** begin **

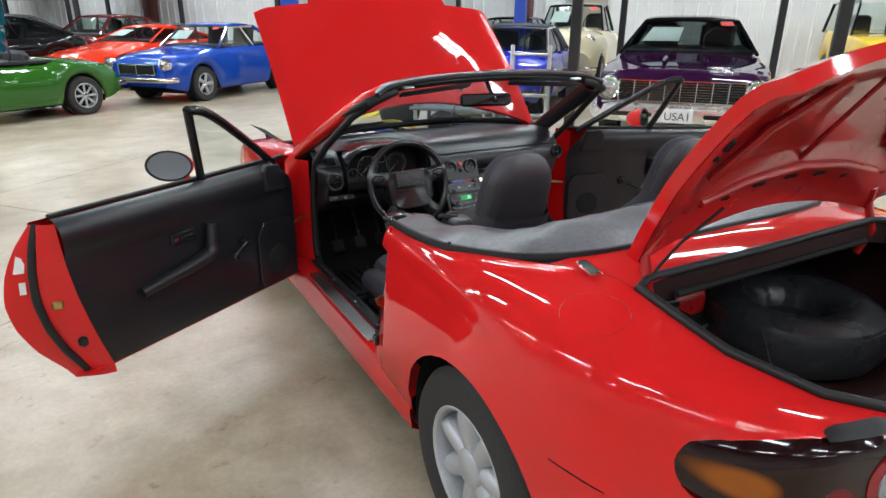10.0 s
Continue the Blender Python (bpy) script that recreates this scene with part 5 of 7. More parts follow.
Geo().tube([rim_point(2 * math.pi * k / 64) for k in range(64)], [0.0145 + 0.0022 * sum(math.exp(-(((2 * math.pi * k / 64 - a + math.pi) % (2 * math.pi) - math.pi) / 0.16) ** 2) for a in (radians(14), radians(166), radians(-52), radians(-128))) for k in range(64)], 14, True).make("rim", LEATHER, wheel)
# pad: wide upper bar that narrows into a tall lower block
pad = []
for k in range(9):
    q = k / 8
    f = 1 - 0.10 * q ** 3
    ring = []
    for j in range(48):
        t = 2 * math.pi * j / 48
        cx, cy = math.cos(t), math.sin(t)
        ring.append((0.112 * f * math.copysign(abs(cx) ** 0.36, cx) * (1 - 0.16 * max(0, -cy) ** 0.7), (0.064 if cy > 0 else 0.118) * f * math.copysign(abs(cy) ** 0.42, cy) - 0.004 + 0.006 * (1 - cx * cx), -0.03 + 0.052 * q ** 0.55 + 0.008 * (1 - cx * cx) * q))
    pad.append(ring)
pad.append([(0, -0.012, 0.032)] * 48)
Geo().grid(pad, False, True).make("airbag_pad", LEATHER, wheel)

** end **

Using the material above, return every line exactly as it appears, minus the pictures.

→ **WRITTEN REPLY**
10.0 s
Continue the Blender Python (bpy) script that recreates this scene with part 5 of 7. More parts follow.
Geo().tube([rim_point(2 * math.pi * k / 64) for k in range(64)], [0.0145 + 0.0022 * sum(math.exp(-(((2 * math.pi * k / 64 - a + math.pi) % (2 * math.pi) - math.pi) / 0.16) ** 2) for a in (radians(14), radians(166), radians(-52), radians(-128))) for k in range(64)], 14, True).make("rim", LEATHER, wheel)
# pad: wide upper bar that narrows into a tall lower block
pad = []
for k in range(9):
    q = k / 8
    f = 1 - 0.10 * q ** 3
    ring = []
    for j in range(48):
        t = 2 * math.pi * j / 48
        cx, cy = math.cos(t), math.sin(t)
        ring.append((0.112 * f * math.copysign(abs(cx) ** 0.36, cx) * (1 - 0.16 * max(0, -cy) ** 0.7), (0.064 if cy > 0 else 0.118) * f * math.copysign(abs(cy) ** 0.42, cy) - 0.004 + 0.006 * (1 - cx * cx), -0.03 + 0.052 * q ** 0.55 + 0.008 * (1 - cx * cx) * q))
    pad.append(ring)
pad.append([(0, -0.012, 0.032)] * 48)
Geo().grid(pad, False, True).make("airbag_pad", LEATHER, wheel)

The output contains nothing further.